All of the material below is to be restated word for word, apart from the pictures.

──────── COLLECTED MATERIAL ────────

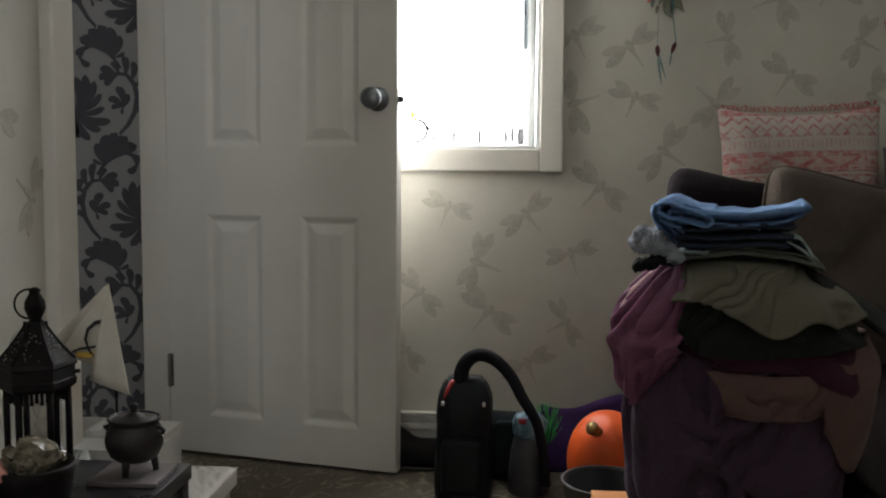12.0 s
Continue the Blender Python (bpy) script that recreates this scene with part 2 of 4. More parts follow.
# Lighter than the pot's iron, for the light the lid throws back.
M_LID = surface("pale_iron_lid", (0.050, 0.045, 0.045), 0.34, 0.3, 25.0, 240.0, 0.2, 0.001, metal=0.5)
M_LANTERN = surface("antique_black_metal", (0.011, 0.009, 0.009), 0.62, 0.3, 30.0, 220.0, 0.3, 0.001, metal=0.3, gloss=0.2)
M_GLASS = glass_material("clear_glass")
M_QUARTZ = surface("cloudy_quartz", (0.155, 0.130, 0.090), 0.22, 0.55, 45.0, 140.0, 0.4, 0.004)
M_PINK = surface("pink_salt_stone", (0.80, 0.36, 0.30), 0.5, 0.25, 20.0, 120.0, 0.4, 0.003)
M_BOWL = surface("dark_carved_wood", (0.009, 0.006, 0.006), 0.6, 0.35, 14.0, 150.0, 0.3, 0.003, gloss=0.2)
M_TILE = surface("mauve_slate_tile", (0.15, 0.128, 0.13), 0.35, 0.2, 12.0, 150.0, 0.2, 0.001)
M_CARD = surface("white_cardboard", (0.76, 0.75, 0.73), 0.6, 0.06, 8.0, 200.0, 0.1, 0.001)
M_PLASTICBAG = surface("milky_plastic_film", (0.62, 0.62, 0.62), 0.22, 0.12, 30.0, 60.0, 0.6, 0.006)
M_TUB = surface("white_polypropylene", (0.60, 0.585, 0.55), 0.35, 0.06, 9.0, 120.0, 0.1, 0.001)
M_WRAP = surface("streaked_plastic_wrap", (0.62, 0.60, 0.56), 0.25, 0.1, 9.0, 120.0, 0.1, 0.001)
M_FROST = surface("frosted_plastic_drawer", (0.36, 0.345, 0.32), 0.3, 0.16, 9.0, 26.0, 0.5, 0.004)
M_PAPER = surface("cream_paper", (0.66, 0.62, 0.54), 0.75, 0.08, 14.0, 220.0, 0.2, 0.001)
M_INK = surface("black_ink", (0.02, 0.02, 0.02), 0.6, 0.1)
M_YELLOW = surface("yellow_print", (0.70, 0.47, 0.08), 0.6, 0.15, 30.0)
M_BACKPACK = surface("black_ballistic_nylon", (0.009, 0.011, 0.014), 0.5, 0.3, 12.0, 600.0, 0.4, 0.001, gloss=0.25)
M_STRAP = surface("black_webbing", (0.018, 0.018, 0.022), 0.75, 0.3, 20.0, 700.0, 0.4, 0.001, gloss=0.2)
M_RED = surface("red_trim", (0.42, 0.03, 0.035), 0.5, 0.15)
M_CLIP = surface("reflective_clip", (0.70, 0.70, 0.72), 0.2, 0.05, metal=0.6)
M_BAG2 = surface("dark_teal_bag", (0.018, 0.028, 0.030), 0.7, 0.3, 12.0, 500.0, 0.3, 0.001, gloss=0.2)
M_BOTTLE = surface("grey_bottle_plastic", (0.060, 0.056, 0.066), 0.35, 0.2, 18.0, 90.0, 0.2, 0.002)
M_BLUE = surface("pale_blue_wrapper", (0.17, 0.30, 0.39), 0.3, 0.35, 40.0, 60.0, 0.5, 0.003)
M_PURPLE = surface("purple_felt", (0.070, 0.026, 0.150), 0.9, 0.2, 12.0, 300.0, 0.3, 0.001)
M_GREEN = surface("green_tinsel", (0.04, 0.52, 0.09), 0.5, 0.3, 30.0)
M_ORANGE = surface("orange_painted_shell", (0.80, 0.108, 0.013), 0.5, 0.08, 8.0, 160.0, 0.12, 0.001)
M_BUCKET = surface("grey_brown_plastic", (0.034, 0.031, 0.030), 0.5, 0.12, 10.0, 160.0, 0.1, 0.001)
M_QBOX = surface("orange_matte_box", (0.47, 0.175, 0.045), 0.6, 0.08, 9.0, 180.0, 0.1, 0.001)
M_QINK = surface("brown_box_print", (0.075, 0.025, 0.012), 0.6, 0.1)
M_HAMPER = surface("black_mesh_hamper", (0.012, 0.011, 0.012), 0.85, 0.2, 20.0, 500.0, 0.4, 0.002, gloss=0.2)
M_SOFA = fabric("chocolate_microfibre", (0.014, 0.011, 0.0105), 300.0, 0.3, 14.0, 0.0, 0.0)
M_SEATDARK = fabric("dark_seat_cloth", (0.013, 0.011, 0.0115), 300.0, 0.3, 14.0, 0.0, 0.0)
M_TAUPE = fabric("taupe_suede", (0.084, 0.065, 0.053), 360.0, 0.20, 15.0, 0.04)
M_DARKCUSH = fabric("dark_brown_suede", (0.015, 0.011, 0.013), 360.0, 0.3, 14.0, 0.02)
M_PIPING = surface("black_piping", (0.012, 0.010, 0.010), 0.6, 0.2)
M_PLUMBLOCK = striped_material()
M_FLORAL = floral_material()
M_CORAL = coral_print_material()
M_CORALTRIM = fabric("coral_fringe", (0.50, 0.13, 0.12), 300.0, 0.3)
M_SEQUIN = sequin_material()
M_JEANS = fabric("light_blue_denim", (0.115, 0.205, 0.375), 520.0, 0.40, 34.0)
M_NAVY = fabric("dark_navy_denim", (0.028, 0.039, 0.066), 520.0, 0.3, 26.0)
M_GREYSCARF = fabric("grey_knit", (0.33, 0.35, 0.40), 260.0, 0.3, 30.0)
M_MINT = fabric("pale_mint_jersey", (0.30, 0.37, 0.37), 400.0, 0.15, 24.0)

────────

# EXERCISE RESULT
12.0 s
Continue the Blender Python (bpy) script that recreates this scene with part 2 of 4. More parts follow.
# Lighter than the pot's iron, for the light the lid throws back.
M_LID = surface("pale_iron_lid", (0.050, 0.045, 0.045), 0.34, 0.3, 25.0, 240.0, 0.2, 0.001, metal=0.5)
M_LANTERN = surface("antique_black_metal", (0.011, 0.009, 0.009), 0.62, 0.3, 30.0, 220.0, 0.3, 0.001, metal=0.3, gloss=0.2)
M_GLASS = glass_material("clear_glass")
M_QUARTZ = surface("cloudy_quartz", (0.155, 0.130, 0.090), 0.22, 0.55, 45.0, 140.0, 0.4, 0.004)
M_PINK = surface("pink_salt_stone", (0.80, 0.36, 0.30), 0.5, 0.25, 20.0, 120.0, 0.4, 0.003)
M_BOWL = surface("dark_carved_wood", (0.009, 0.006, 0.006), 0.6, 0.35, 14.0, 150.0, 0.3, 0.003, gloss=0.2)
M_TILE = surface("mauve_slate_tile", (0.15, 0.128, 0.13), 0.35, 0.2, 12.0, 150.0, 0.2, 0.001)
M_CARD = surface("white_cardboard", (0.76, 0.75, 0.73), 0.6, 0.06, 8.0, 200.0, 0.1, 0.001)
M_PLASTICBAG = surface("milky_plastic_film", (0.62, 0.62, 0.62), 0.22, 0.12, 30.0, 60.0, 0.6, 0.006)
M_TUB = surface("white_polypropylene", (0.60, 0.585, 0.55), 0.35, 0.06, 9.0, 120.0, 0.1, 0.001)
M_WRAP = surface("streaked_plastic_wrap", (0.62, 0.60, 0.56), 0.25, 0.1, 9.0, 120.0, 0.1, 0.001)
M_FROST = surface("frosted_plastic_drawer", (0.36, 0.345, 0.32), 0.3, 0.16, 9.0, 26.0, 0.5, 0.004)
M_PAPER = surface("cream_paper", (0.66, 0.62, 0.54), 0.75, 0.08, 14.0, 220.0, 0.2, 0.001)
M_INK = surface("black_ink", (0.02, 0.02, 0.02), 0.6, 0.1)
M_YELLOW = surface("yellow_print", (0.70, 0.47, 0.08), 0.6, 0.15, 30.0)
M_BACKPACK = surface("black_ballistic_nylon", (0.009, 0.011, 0.014), 0.5, 0.3, 12.0, 600.0, 0.4, 0.001, gloss=0.25)
M_STRAP = surface("black_webbing", (0.018, 0.018, 0.022), 0.75, 0.3, 20.0, 700.0, 0.4, 0.001, gloss=0.2)
M_RED = surface("red_trim", (0.42, 0.03, 0.035), 0.5, 0.15)
M_CLIP = surface("reflective_clip", (0.70, 0.70, 0.72), 0.2, 0.05, metal=0.6)
M_BAG2 = surface("dark_teal_bag", (0.018, 0.028, 0.030), 0.7, 0.3, 12.0, 500.0, 0.3, 0.001, gloss=0.2)
M_BOTTLE = surface("grey_bottle_plastic", (0.060, 0.056, 0.066), 0.35, 0.2, 18.0, 90.0, 0.2, 0.002)
M_BLUE = surface("pale_blue_wrapper", (0.17, 0.30, 0.39), 0.3, 0.35, 40.0, 60.0, 0.5, 0.003)
M_PURPLE = surface("purple_felt", (0.070, 0.026, 0.150), 0.9, 0.2, 12.0, 300.0, 0.3, 0.001)
M_GREEN = surface("green_tinsel", (0.04, 0.52, 0.09), 0.5, 0.3, 30.0)
M_ORANGE = surface("orange_painted_shell", (0.80, 0.108, 0.013), 0.5, 0.08, 8.0, 160.0, 0.12, 0.001)
M_BUCKET = surface("grey_brown_plastic", (0.034, 0.031, 0.030), 0.5, 0.12, 10.0, 160.0, 0.1, 0.001)
M_QBOX = surface("orange_matte_box", (0.47, 0.175, 0.045), 0.6, 0.08, 9.0, 180.0, 0.1, 0.001)
M_QINK = surface("brown_box_print", (0.075, 0.025, 0.012), 0.6, 0.1)
M_HAMPER = surface("black_mesh_hamper", (0.012, 0.011, 0.012), 0.85, 0.2, 20.0, 500.0, 0.4, 0.002, gloss=0.2)
M_SOFA = fabric("chocolate_microfibre", (0.014, 0.011, 0.0105), 300.0, 0.3, 14.0, 0.0, 0.0)
M_SEATDARK = fabric("dark_seat_cloth", (0.013, 0.011, 0.0115), 300.0, 0.3, 14.0, 0.0, 0.0)
M_TAUPE = fabric("taupe_suede", (0.084, 0.065, 0.053), 360.0, 0.20, 15.0, 0.04)
M_DARKCUSH = fabric("dark_brown_suede", (0.015, 0.011, 0.013), 360.0, 0.3, 14.0, 0.02)
M_PIPING = surface("black_piping", (0.012, 0.010, 0.010), 0.6, 0.2)
M_PLUMBLOCK = striped_material()
M_FLORAL = floral_material()
M_CORAL = coral_print_material()
M_CORALTRIM = fabric("coral_fringe", (0.50, 0.13, 0.12), 300.0, 0.3)
M_SEQUIN = sequin_material()
M_JEANS = fabric("light_blue_denim", (0.115, 0.205, 0.375), 520.0, 0.40, 34.0)
M_NAVY = fabric("dark_navy_denim", (0.028, 0.039, 0.066), 520.0, 0.3, 26.0)
M_GREYSCARF = fabric("grey_knit", (0.33, 0.35, 0.40), 260.0, 0.3, 30.0)
M_MINT = fabric("pale_mint_jersey", (0.30, 0.37, 0.37), 400.0, 0.15, 24.0)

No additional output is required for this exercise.